▶ _DIRECTIONS_
Extract each line containing the string "with".

▶ _RECORDED INFORMATION_
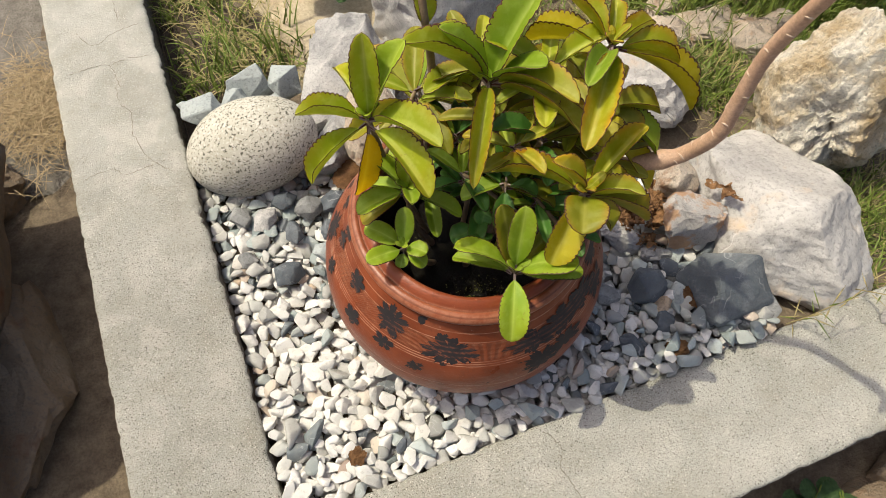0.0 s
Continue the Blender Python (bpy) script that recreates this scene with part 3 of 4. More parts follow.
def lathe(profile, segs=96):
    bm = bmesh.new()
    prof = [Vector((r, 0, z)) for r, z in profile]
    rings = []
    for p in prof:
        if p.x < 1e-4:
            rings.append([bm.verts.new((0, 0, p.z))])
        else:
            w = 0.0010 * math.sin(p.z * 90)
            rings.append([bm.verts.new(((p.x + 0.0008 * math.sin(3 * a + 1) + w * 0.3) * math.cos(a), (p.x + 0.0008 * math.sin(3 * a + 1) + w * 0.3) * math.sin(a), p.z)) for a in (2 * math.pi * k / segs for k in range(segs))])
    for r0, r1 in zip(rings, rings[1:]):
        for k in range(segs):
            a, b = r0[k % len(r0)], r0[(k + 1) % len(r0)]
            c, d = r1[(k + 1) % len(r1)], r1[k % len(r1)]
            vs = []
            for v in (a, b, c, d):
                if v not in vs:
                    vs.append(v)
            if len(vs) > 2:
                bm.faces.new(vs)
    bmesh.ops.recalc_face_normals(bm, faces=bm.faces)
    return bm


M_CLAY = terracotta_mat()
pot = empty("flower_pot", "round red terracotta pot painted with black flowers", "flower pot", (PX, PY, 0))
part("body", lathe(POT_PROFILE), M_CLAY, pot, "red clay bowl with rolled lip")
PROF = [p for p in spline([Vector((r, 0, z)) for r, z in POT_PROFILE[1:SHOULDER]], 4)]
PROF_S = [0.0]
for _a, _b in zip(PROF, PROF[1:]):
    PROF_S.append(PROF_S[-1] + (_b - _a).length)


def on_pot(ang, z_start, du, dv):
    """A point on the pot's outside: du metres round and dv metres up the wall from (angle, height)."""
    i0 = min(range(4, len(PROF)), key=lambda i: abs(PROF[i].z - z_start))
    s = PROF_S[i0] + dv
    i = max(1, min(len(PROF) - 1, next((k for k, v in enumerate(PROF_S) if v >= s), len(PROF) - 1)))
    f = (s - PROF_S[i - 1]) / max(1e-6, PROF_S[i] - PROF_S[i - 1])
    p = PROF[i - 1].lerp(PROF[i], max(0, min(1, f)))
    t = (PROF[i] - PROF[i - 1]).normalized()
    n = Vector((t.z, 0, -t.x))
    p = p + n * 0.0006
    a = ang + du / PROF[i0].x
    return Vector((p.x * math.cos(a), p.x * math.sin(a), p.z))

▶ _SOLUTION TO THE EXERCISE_
Continue the Blender Python (bpy) script that recreates this scene with part 3 of 4. More parts follow.
pot = empty("flower_pot", "round red terracotta pot painted with black flowers", "flower pot", (PX, PY, 0))
part("body", lathe(POT_PROFILE), M_CLAY, pot, "red clay bowl with rolled lip")